▶ _THE TASK_:
Transcribe the material verbatim in full; the pictures do not belong in the copy.
━━━━━━
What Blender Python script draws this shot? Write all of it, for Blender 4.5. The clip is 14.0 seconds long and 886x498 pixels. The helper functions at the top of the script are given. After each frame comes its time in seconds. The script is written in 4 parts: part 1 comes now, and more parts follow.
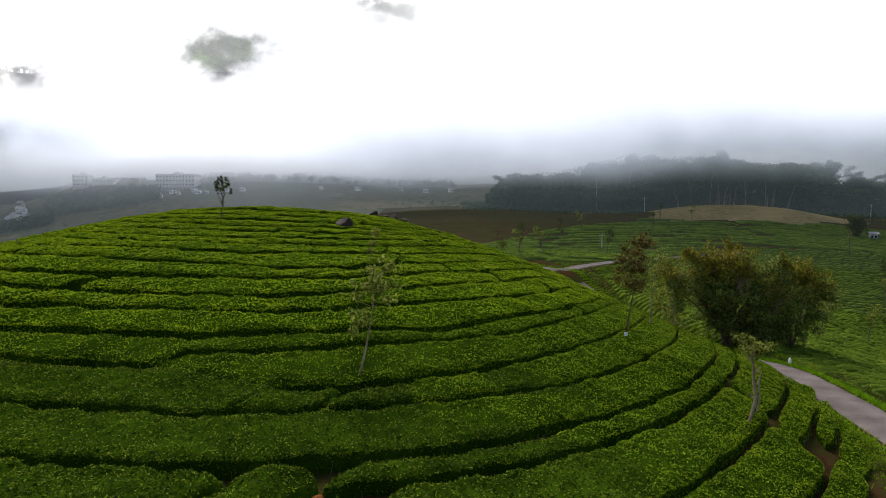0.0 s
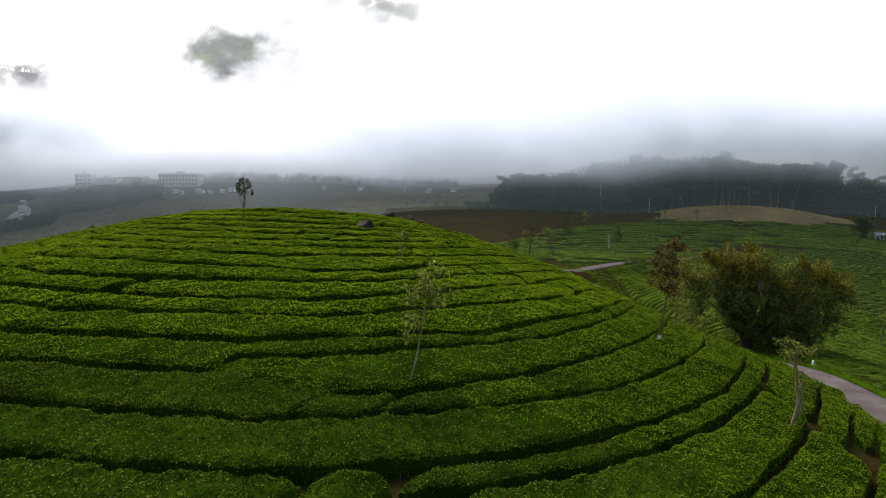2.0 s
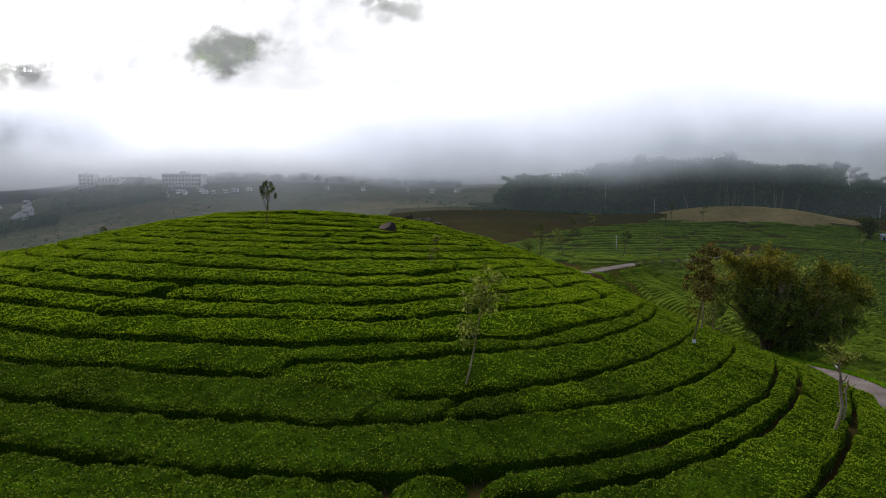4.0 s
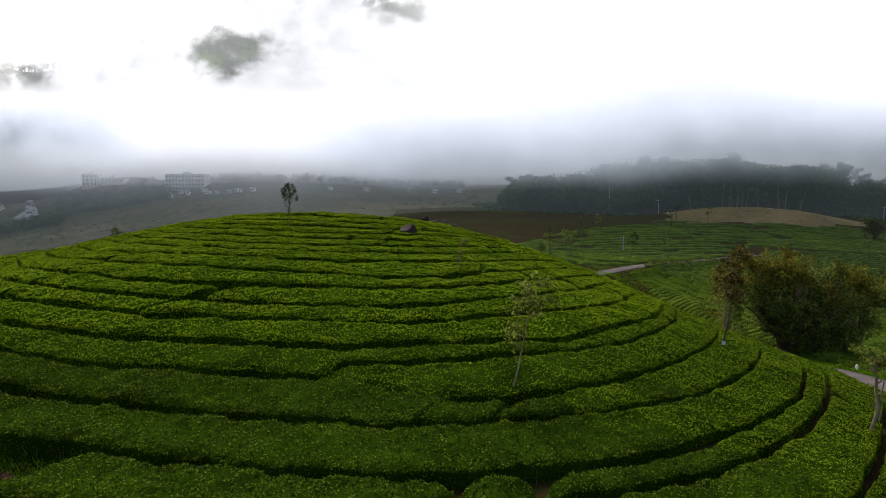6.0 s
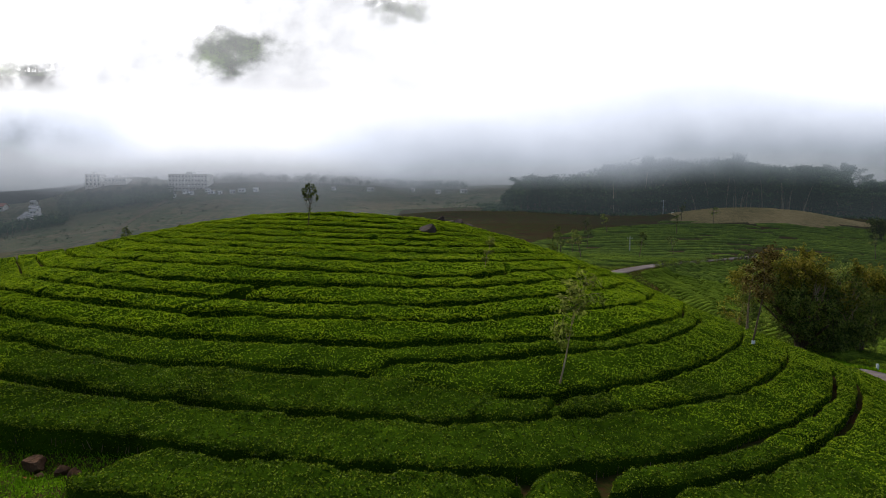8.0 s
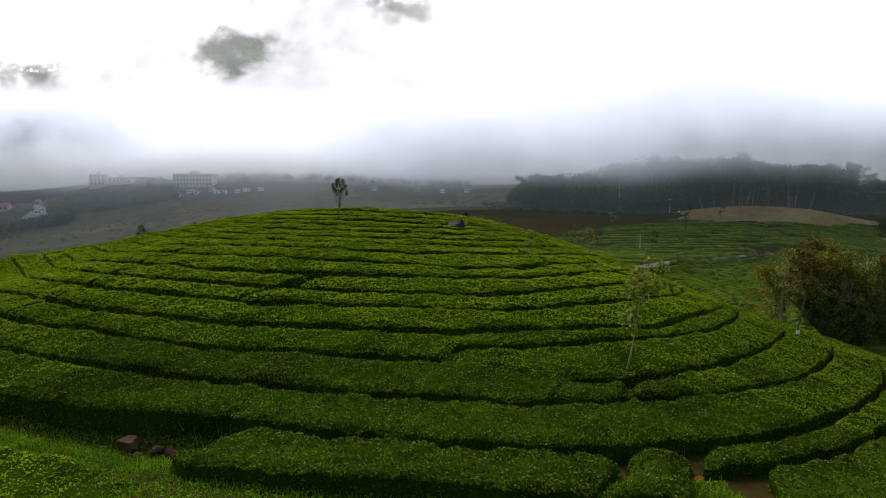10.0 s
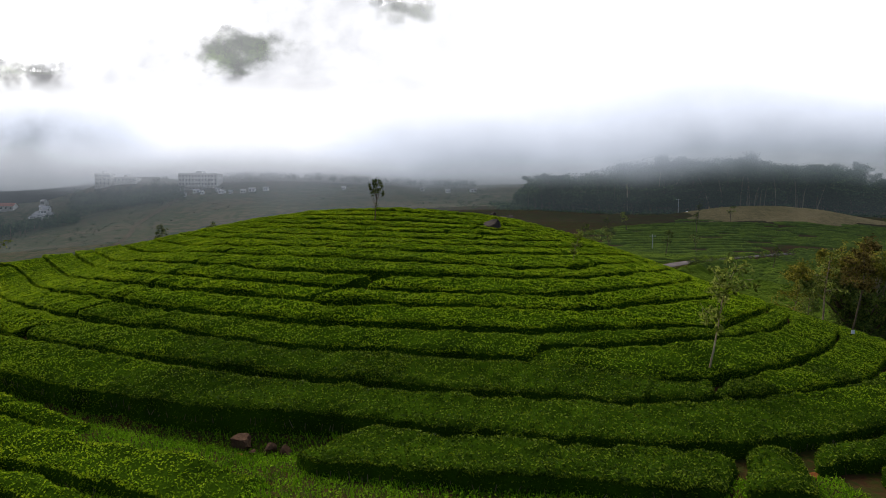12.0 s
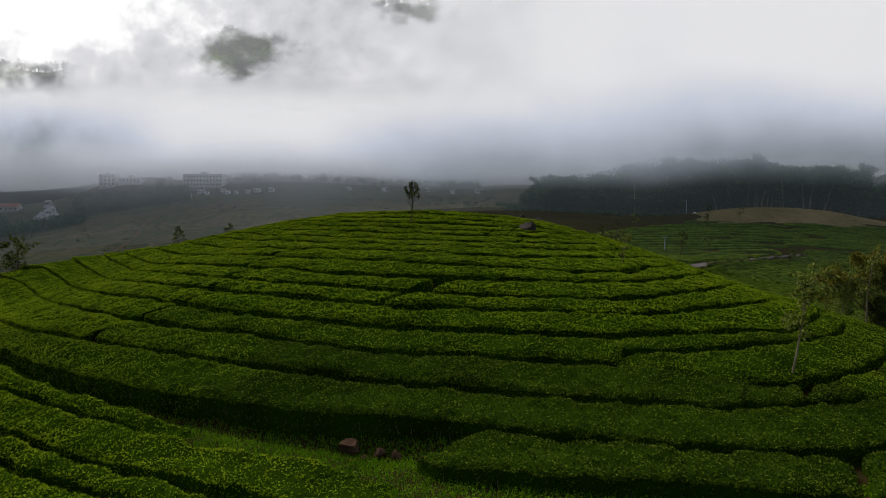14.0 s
━━━━━━
▶ _EXERCISE SOLUTION_:
What Blender Python script draws this shot? Write all of it, for Blender 4.5. The clip is 14.0 seconds long and 886x498 pixels. The helper functions at the top of the script are given. After each frame comes its time in seconds. The script is written in 4 parts: part 1 comes now, and more parts follow.
0.0 s
2.0 s
4.0 s
6.0 s
8.0 s
10.0 s
12.0 s
14.0 s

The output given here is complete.